▶ **Short exercise**:
From the listing below, extract every line containing "render".

▶ **The data**:
begin
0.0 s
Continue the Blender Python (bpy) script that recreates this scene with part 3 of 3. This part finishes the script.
end
begin
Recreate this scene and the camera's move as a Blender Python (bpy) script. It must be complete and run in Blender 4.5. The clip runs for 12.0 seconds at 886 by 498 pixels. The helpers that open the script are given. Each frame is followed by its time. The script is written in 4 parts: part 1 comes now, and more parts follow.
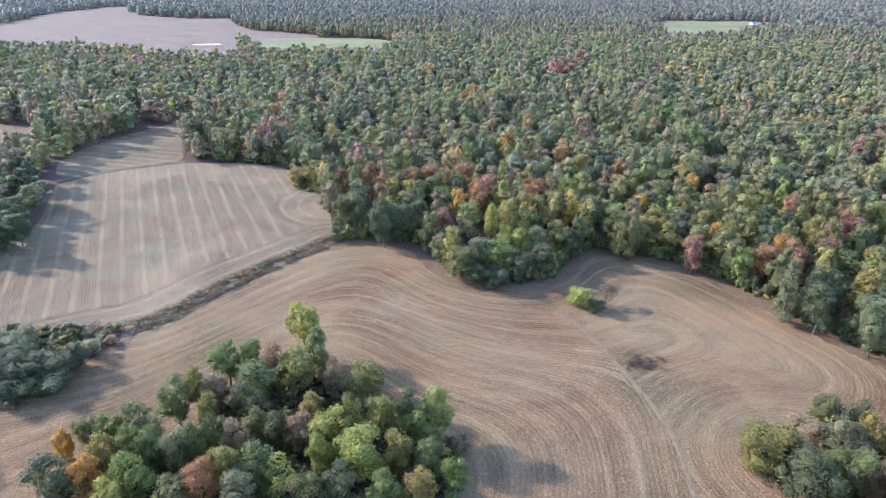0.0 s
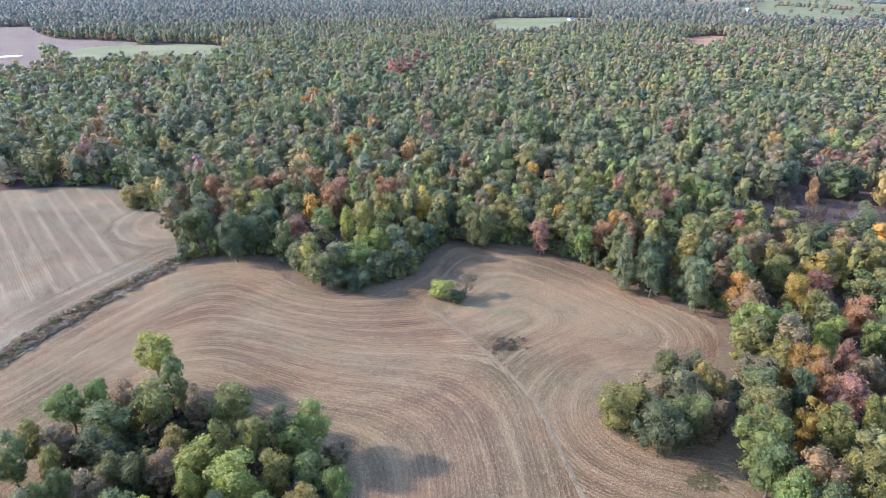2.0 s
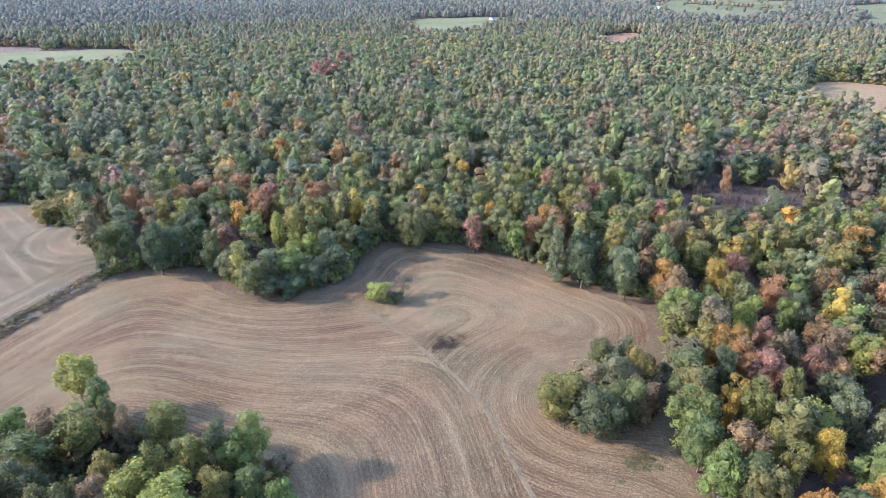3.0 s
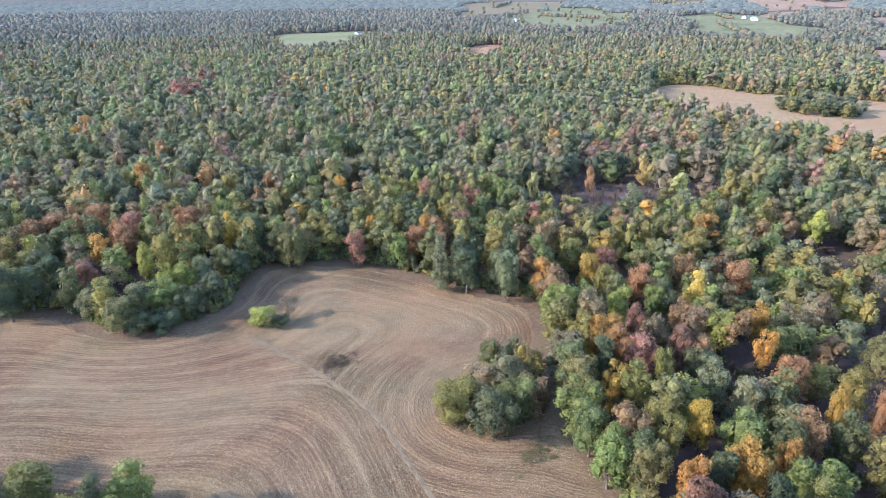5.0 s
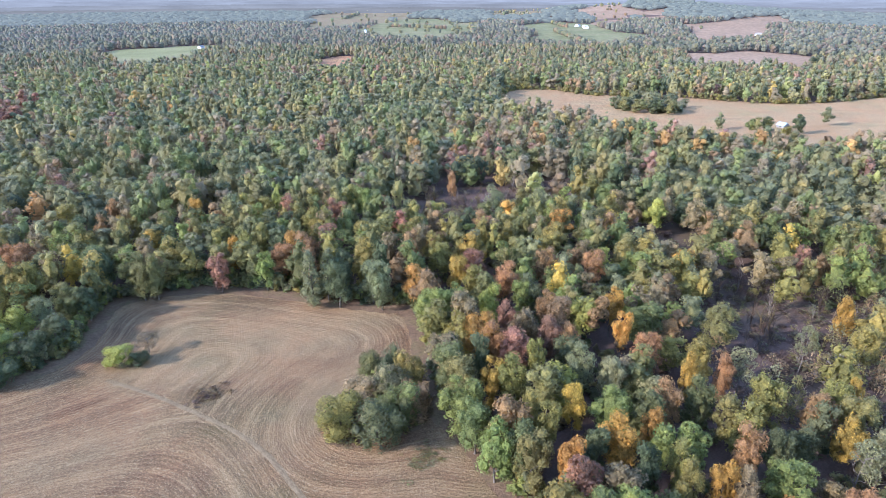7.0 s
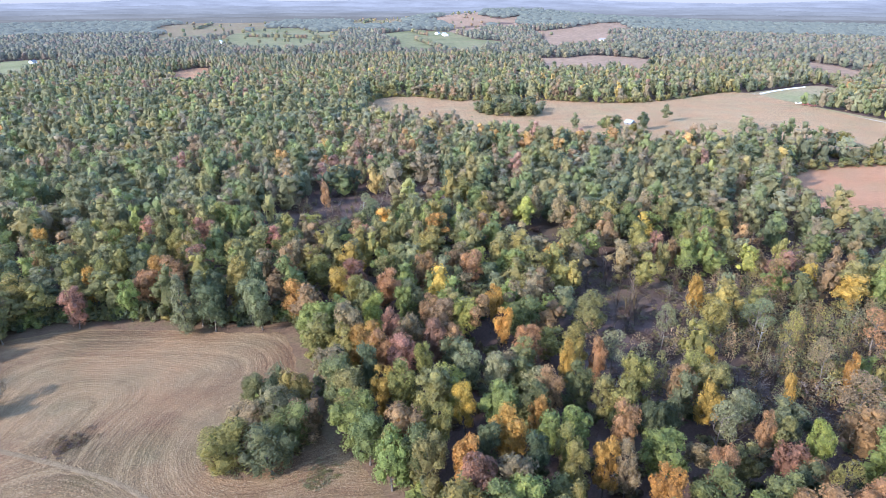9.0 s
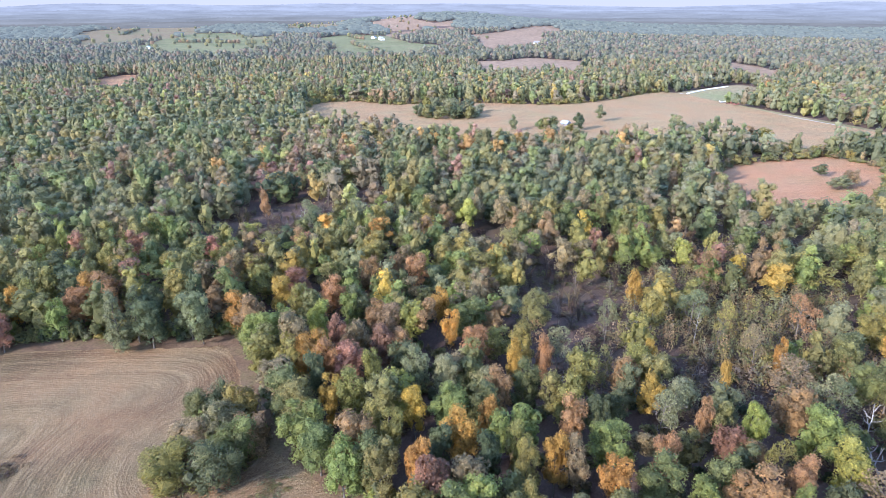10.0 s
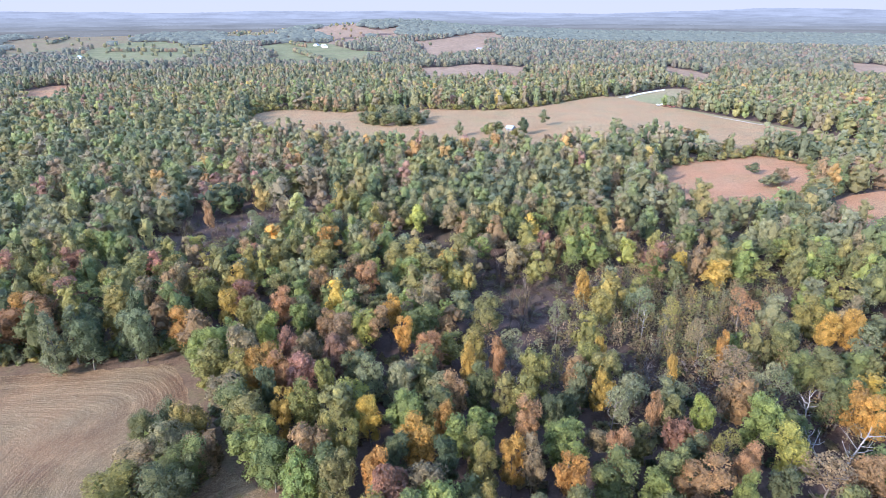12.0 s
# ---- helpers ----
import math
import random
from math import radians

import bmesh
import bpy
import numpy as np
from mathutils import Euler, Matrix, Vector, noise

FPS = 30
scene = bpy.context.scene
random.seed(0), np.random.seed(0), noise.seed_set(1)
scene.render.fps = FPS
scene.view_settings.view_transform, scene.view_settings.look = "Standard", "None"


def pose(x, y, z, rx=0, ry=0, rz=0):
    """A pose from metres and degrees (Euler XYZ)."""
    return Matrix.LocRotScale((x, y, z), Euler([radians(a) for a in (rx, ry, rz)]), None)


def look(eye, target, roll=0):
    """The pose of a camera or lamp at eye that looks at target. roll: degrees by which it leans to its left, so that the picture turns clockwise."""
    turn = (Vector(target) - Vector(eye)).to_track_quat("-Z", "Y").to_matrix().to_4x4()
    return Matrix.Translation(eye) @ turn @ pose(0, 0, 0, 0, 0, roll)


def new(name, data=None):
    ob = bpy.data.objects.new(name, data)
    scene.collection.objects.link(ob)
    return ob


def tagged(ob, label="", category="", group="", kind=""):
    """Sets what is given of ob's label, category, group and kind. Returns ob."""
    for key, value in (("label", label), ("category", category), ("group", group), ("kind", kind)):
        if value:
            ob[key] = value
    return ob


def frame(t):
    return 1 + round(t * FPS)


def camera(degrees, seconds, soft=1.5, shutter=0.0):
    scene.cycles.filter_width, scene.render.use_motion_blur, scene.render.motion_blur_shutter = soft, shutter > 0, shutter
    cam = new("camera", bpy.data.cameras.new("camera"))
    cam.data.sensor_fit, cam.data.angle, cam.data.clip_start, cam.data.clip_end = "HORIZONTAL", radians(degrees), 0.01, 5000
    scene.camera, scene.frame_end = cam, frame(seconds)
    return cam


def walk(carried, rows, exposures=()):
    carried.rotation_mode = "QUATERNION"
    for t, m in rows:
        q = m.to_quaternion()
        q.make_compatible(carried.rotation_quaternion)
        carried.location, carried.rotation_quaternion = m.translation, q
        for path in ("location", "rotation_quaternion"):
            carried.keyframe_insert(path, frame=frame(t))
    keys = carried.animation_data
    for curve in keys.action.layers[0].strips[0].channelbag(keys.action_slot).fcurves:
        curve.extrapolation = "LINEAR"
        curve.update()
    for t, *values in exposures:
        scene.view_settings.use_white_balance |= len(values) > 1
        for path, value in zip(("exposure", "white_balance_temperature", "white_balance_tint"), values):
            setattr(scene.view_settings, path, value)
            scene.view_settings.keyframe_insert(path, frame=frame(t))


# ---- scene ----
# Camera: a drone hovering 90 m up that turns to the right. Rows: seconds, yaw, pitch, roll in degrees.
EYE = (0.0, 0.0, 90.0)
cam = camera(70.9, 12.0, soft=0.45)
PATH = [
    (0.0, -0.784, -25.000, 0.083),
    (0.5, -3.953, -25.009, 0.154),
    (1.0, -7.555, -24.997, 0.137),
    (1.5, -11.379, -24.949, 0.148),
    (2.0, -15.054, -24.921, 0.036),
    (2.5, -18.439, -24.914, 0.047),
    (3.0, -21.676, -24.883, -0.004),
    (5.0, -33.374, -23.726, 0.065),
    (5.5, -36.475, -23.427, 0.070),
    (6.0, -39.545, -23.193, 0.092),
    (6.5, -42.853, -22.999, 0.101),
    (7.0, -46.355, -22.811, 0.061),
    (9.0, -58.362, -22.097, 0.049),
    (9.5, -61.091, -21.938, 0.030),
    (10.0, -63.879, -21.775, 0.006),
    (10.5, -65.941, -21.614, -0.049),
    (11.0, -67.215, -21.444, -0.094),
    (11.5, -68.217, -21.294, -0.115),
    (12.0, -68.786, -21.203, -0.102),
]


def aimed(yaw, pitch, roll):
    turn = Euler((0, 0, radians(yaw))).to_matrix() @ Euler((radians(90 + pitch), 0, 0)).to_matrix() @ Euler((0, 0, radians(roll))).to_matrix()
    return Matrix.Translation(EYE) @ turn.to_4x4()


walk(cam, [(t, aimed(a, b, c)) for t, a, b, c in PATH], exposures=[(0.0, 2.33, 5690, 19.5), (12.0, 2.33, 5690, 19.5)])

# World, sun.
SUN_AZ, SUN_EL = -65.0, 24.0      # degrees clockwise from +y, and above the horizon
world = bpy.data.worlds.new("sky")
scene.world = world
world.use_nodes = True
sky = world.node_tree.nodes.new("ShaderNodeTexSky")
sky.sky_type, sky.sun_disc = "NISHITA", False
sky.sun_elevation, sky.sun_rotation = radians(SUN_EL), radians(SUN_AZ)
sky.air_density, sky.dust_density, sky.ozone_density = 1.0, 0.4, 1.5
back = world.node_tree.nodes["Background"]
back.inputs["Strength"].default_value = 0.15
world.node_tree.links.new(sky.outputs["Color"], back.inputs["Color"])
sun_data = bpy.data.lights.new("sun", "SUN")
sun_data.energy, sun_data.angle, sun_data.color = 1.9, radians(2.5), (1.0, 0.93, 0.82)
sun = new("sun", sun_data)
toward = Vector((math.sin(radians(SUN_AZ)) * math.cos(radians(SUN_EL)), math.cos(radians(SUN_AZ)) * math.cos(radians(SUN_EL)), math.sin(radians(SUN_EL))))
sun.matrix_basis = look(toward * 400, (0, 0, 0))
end
begin
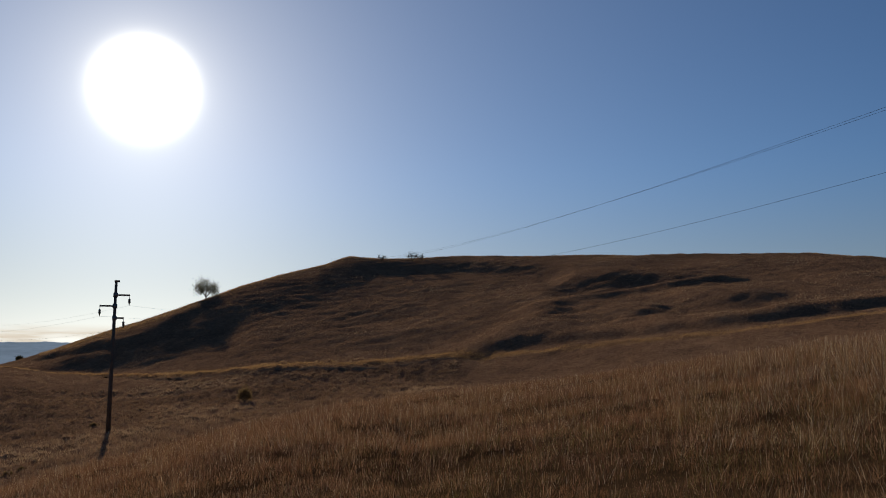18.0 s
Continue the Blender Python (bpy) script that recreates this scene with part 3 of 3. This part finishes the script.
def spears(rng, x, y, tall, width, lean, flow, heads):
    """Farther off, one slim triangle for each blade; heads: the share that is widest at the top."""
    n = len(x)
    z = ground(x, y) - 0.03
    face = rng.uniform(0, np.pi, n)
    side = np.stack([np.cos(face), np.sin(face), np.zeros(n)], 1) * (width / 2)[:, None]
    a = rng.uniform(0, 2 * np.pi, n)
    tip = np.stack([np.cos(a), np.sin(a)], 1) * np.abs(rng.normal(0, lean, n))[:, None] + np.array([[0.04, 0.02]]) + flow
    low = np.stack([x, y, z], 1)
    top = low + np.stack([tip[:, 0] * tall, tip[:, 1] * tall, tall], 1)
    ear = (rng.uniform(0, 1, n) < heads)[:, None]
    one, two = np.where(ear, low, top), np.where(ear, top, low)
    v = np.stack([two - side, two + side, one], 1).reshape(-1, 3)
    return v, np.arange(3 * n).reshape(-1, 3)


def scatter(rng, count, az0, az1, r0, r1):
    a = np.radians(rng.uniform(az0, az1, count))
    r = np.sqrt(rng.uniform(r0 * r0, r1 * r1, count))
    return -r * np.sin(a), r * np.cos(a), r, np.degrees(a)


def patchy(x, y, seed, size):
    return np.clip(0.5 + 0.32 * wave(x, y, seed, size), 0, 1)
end
▶ **Exercise result**:
scene.render.fps = FPS
    scene.cycles.filter_width, scene.render.use_motion_blur, scene.render.motion_blur_shutter = soft, shutter > 0, shutter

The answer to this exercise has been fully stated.